Halloween can be an exciting and fun time for kids however all of the changes and sensory input may present challenges for kids with ASD. Here are some tips that may help Halloween be less scary and more spooky!
- Try on your child’s costume before Halloween. This will give enough time to check on and fix any sensory issues with costume material, tags, or other sensory issues.
- Create a social story about what to expect during Halloween and Trick-or-Treating and read it daily. This helps you child learn what to expect which helps to decrease anxiety.
- Practice! Perhaps have your child ring your own doorbell, in costume, say trick-or-treat and receive candy or a small toy. Practice serves a similar purpose to the social story in that it helps the child know what to expect.

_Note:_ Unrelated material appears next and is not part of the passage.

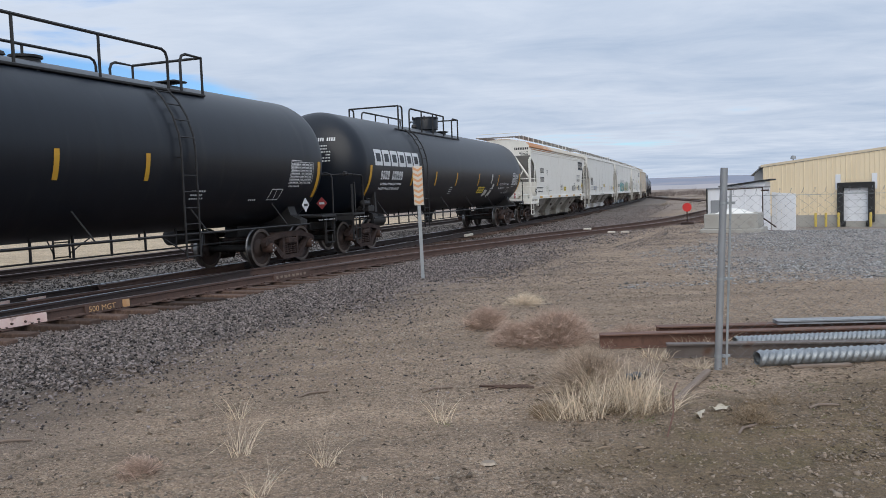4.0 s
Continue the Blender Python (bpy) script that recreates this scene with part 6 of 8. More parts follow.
def track_marks():
    """Painted joint covers and marks on the rail webs, pale blocks on the siding."""
    def board(name, line, s0, s1, mat, label, h0=-0.165, h1=-0.025, out=0.055, bolts=0):
        sh = Shape()
        n = 6
        vs = []
        for i in range(n + 1):
            s = s0 + (s1 - s0) * i / n
            for a, z in ((out, h0), (out + 0.025, h0), (out + 0.018, h1), (out - 0.02, h1)):
                p = along(s, line(s) - a, RT + z)
                vs.append(tuple(p))
        sh.add(vs, [(4 * i + j, 4 * i + (j + 1) % 4, 4 * i + 4 + (j + 1) % 4, 4 * i + 4 + j) for i in range(n) for j in range(4)] + [(0, 1, 2, 3), tuple(4 * n + q for q in (3, 2, 1, 0))])
        t = thing(name, label, "rail joint", "painted rail joints")
        part("joint_bar", sh, M[mat], t)
        for k in range(bolts):
            s = s0 + (s1 - s0) * (k + 0.7) / (bolts + 0.4)
            p = along(s, line(s) - out - 0.03, RT - 0.11)
            part("bolt", Shape().turn([(-0.02, 0.018), (0.015, 0.018)], 6, "y"), M["rail_rust"], t, m=pose(p.x, p.y, p.z, 0, 0, 90 - heading(s)))
    board("joint_cover", siding, 7.80, 9.22, "pink", "chipped pale pink joint bar on the siding rail", bolts=6)
    board("joint_cover", siding, 9.95, 10.75, "rail_rust", "rusty joint bar with faded orange lettering on the siding rail", -0.15, -0.03, 0.03)
    board("joint_cover", siding, 10.70, 10.85, "orange", "faded orange paint mark on the siding rail", -0.16, -0.03, 0.036)
    words = text_shape("500 MGT", 0.13, lambda u, v: tuple(along(10.0 + u * 1.05, siding(10.0 + u * 1.05) - 0.062 - 0.002, RT - 0.145 + v)))
    tagged(part("rail_lettering", words, M["orange_ink"]), "orange stencilled lettering on the painted rail patch", "lettering", kind="structure")
    board("joint_cover", lambda s: 0.42, 9.05, 10.2, "pink", "chipped pale pink joint bar inside the main line rail", -0.15, 0.0, bolts=6)
    board("joint_cover", lambda s: 0.48, 10.65, 11.05, "pink", "faded pale painted patch on the main line rail", -0.15, -0.03, 0.03)
    board("joint_cover", siding, 14.70, 15.9, "rail_rust", "rusty joint bar with faint writing on the siding rail", -0.15, -0.03, 0.03)
    for k in range(8):
        board("paint_mark", siding, 14.78 + 0.13 * k, 14.84 + 0.13 * k + 0.02 * (k % 3), "wood", "worn pale paint mark on a rusty joint bar", -0.125 + 0.01 * (k % 2), -0.065, 0.034)
    for k, (x, y) in enumerate(((8.92, 32.3), (9.56, 31.1), (10.02, 30.8))):
        t = Shape().bevel_box(-0.15, 0.15, -0.09, 0.09, 0, 0.07, 0.015)
        tagged(part("white_marker_block", t, M["sign_white"], m=pose(x, y, 0.13 if k == 0 else 0.03, 0, 0, -30 + 10 * k)), "white painted block on the siding ties", "block", "white blocks by the siding")
    p = along(31.0, -1.15)
    tagged(part("white_marker_block", Shape().bevel_box(-0.5, 0.5, -0.05, 0.05, 0, 0.10, 0.02), M["sign_white"], m=pose(p.x, p.y, 0.05, 0, 0, 90 - heading(24))), "pale painted plank between the rails", "block", "white blocks by the siding")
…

- Only do what your child feels comfortable with. Some children may go to 3 or 4 neighborhoods trick-or-treating. Perhaps you know that your child can only handle 3 or 4 houses. That’s OK! It’s better to end on a calm and positive note which helps set the stage for successful Halloweens to come as your child will remember that s/he was successful this year.
- Go with a group. For some children, friends and/or family of other children may help him/her feel more comfortable and supported. Additional adults may also help you, as parents, to have additional support should the need arise.
- Hand out candy. If going out trick-or-treating feels overwhelming this year, stay home and hand out candy. Your child can hand out candy to the other children who come to the door. This allows him/her to participate in the holiday festivities in what feels more safe for him/her this year
- Trunk or treat. Some areas have community events like Trunk-or-treat or trick or treating in a mall. This may be a good option for some children as it’s a place they may be familiar with and it is often not at night which can bring about different worries or sensory difficulties.
- Remain positive. Remember that our children are barometers of our own emotions. Remaining calm and positive models that for your child and send him/her the message that you believe in them and are accepting of them.
- Avoid comparison. Comparison is the thief of joy. Remember that your holiday may look different than those posted on Facebook by your friends. That’s OK! Whatever feels right for you and your child is the “right” kind of Halloween for you
- Have fun! This is an opportunity to experience something new or different with your child and to potentially relive some of your own childhood. Enjoy it!
Holidays are meant to be fun events. Sometimes they can bring about some additional stress and/or worry however with preparation, they can be great opportunities to spend time with your child. I’d love to hear how you make Halloween work for you and your family!